Joe Biden has unveiled a plan to reopen schools in the era of coronavirus as President Trump says he will pressure officials to put children back in classrooms.
Teacher unions, whose support is important to Democrats, have been apprehensive about reopening plans. During a videoconference with the National Education Assn. in early July, Biden called for more money to go toward safety measures. He’s also pledged to send Congress an emergency funding package worth as much as $30 billion that would help prepare schools to safely reopen.
On other issues, he represents a similar contrast with Trump. He’s come out strongly against federal funding of for-profit charter schools, saying that doing so “siphons off money from public schools, which are already in enough trouble.”
Biden supports “providing two years of community college or other high-quality training program without debt for any hard-working individual,” according to his campaign website. It’s a policy he also proposed in 2015, alongside Obama. Under the program, the federal government would cover three-quarters of the cost, with states covering the rest (except in the case of Indian tribes that operate community colleges for low-income students, in which federal support would cover up to 95%). Biden has also endorsed tuition-free public college for families earning under $125,000.
Biden has called for setting the repayment rate on federal undergraduate student loans at 5% of discretionary income over $25,000, with individuals making less than that neither owing payments nor accruing interest. After 20 years, the remainder of the loans would be fully forgiven for everyone who responsibly made their payments.
And in a policy he described as aligning his college tuition proposals with his student debt proposals, he added in an April blog post, “I propose to forgive all undergraduate tuition-related federal student debt from two- and four-year public colleges and universities for debt-holders earning up to $125,000, with appropriate phase-outs to avoid a cliff.”
He’s also said he would triple funding for Title I, a federal program that could help pay teachers more competitive salaries.
Other Biden proposals include doubling the maximum value of Pell grants, investing $50 billion in workforce training programs, doubling the number of health professionals in schools and providing universal pre-kindergarten for 3- and 4-year-olds.

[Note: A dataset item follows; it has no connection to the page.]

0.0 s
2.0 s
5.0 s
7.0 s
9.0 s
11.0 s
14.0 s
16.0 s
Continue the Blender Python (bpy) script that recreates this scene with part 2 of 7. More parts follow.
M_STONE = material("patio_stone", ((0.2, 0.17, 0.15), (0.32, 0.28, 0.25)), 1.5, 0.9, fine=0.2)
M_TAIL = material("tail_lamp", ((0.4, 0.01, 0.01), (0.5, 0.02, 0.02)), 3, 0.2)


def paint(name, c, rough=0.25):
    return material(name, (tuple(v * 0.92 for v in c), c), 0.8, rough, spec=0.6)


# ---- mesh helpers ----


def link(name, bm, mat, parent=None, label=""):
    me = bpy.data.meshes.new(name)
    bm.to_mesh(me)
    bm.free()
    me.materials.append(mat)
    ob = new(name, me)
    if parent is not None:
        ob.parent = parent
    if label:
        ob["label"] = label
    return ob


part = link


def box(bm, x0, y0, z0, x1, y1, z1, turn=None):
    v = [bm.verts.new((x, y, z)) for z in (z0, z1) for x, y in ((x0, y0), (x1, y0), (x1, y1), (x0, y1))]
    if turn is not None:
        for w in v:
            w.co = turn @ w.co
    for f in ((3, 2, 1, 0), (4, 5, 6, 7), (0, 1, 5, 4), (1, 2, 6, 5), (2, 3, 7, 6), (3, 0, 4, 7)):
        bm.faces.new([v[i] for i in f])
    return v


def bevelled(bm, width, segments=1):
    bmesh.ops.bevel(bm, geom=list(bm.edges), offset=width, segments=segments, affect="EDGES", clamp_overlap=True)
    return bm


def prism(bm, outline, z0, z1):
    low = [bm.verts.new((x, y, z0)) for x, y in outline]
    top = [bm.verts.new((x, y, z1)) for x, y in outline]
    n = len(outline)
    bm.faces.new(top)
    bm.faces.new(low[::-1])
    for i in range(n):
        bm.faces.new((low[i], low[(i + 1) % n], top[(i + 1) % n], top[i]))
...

Joe Biden outlines a plan to overhaul the nation’s caregiving system and create 3 million jobs while freeing up millions to enter the workforce.
Separate policy stances that nevertheless have implications for American schools — such as a guarantee that transgender students will have access to bathrooms and locker rooms consistent with their gender identity — are noted elsewhere in his platform.

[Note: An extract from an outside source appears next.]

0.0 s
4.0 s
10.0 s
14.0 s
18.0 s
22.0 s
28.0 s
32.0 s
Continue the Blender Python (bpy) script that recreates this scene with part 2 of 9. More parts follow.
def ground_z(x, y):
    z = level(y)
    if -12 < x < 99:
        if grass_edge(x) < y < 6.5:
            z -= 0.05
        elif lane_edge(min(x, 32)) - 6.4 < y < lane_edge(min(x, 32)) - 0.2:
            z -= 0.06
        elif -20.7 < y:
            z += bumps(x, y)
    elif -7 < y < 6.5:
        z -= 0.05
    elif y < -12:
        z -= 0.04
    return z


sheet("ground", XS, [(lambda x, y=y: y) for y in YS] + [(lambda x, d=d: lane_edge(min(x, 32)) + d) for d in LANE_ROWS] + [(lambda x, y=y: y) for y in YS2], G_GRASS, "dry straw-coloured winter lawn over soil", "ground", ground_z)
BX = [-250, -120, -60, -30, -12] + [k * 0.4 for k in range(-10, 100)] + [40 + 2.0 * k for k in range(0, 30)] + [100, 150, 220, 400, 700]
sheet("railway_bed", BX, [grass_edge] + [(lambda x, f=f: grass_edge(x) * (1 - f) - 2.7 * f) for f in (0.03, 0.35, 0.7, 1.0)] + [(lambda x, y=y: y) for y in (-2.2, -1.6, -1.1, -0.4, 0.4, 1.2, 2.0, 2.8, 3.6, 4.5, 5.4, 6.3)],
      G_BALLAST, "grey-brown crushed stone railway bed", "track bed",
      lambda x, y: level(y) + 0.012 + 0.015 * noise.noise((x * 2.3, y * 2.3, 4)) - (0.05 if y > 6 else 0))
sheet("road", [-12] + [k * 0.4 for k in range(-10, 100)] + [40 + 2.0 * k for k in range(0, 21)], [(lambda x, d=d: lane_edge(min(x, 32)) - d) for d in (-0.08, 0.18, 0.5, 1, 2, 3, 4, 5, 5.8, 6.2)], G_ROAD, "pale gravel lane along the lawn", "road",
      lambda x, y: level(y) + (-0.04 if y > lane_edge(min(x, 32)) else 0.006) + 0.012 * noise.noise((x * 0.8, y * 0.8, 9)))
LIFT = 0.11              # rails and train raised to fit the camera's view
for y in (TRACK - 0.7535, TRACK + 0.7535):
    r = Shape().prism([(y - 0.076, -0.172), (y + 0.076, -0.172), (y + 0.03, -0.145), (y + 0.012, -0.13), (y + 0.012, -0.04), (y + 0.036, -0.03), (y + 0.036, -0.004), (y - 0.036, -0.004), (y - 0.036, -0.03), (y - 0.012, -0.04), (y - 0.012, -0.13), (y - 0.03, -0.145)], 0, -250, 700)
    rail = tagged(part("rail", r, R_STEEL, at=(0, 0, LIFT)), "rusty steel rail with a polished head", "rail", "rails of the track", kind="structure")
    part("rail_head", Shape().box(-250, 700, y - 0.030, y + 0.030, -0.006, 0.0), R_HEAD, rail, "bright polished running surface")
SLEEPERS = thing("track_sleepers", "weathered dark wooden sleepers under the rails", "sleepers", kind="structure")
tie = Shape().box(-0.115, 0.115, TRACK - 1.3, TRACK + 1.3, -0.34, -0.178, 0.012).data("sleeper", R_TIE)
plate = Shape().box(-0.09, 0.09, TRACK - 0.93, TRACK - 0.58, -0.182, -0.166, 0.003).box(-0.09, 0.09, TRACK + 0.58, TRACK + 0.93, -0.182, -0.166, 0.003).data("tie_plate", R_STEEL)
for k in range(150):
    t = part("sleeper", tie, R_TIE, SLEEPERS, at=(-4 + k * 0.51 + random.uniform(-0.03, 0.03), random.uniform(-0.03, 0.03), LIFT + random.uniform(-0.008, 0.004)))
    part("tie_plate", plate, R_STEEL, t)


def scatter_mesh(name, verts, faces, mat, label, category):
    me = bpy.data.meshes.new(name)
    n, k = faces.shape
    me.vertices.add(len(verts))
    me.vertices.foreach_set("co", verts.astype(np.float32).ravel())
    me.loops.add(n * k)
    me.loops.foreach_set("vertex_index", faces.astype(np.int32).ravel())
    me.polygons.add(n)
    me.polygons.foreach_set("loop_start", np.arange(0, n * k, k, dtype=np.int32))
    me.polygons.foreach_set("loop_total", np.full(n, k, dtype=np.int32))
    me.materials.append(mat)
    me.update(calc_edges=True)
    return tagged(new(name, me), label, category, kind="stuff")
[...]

His plan to “end violence against women” lays out a multipart response to campus sexual assault, including increased preventive education, expanded reporting rights for survivors and a return to the Title IX guidelines of the Obama years.
The education policy page on Biden’s campaign website cites plans to reinstate Department of Education support for schools “legally pursuing desegregation strategies and recognized institutions of higher education’s interests in creating diverse student bodies.” Trump had rescinded Obama-era guidelines encouraging the use of race to help determine admission to educational institutions.
Biden also takes a swipe at Trump’s response to school shootings, arguing that “arming teachers isn’t the answer” and instead advocating for gun control legislation.
Biden’s choice for vice president, California Sen. Kamala Harris, had focused her own education policy proposals on the teacher pay gap and funding education for science, technology, engineering and math at historically Black colleges and universities.